I'm twenty-four weeks pregnant now. I'm carrying a baby who could quite possibly live outside of the womb. I have reached this gestational age to my great surprise, and I do not take one ounce of the credit. God has sustained me all along. Even more surprisingly, I am this pregnant and still upright, which has never happened for me -- ever -- and that, too, is a miracle. Even with all these good things, I still walk out my present in light of my past, realizing that each moment I have with this child on the Earth is a blessing.

Babies die in the first trimester, and hearts are still broken.
Babies die in the second trimester, when all should be safe.
Babies die when they are born too early, just like Zachary.
Babies die from cord accidents all the time.
Babies are carried with the knowledge that they won't live.
Babies die for no reason at all.

Am I a fool to remember my losses and to let them influence my attitude in this pregnancy?
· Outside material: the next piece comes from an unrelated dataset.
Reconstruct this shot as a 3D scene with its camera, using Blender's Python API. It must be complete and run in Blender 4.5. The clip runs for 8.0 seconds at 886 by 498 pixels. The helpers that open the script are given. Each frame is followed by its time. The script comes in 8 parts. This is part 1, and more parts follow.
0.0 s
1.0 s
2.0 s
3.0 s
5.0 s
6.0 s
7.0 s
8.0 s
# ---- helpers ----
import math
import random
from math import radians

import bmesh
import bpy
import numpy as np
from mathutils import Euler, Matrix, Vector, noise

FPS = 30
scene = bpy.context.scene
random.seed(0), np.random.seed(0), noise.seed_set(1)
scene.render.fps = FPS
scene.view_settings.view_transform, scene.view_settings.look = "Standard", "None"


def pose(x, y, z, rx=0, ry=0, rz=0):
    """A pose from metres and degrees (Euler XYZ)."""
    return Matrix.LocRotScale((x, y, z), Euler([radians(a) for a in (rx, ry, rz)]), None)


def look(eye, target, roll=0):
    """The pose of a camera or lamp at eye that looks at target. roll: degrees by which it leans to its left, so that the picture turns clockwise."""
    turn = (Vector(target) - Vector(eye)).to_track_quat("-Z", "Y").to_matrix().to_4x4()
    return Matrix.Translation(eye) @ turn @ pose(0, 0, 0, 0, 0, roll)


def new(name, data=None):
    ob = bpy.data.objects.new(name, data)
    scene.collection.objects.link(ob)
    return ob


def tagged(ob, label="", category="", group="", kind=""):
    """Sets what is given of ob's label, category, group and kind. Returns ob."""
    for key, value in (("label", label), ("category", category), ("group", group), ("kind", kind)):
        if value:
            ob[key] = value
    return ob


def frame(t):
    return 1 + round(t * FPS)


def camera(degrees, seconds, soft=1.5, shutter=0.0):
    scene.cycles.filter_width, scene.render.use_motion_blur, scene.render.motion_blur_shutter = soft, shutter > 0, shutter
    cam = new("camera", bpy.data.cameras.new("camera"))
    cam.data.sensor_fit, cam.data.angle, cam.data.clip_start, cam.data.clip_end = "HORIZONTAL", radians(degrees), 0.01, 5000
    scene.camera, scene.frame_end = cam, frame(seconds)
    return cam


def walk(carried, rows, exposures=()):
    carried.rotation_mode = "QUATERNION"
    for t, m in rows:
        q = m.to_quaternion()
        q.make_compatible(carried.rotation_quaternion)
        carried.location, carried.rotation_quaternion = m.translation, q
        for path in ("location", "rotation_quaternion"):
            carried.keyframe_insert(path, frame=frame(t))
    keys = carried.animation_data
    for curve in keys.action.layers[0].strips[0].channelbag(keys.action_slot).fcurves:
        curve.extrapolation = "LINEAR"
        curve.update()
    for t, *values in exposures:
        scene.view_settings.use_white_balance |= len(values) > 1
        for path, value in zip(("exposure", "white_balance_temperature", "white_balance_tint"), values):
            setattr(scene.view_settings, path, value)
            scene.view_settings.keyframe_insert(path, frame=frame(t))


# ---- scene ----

No -- I am the wise one. These tumbles and hiccups and bumps in the night may be all I know of my daughter for many years to come. That's a truth I know all too well. These children are gifts to us, treasures, and we would all be fools to take even one portion of their existences for granted. Some people realize that without having had their hearts obliterated. My knowledge has grown deeper by walking a much harder path, still, these shoes are mine, and though they are stained and tattered and sometimes broken, I think I wear them well.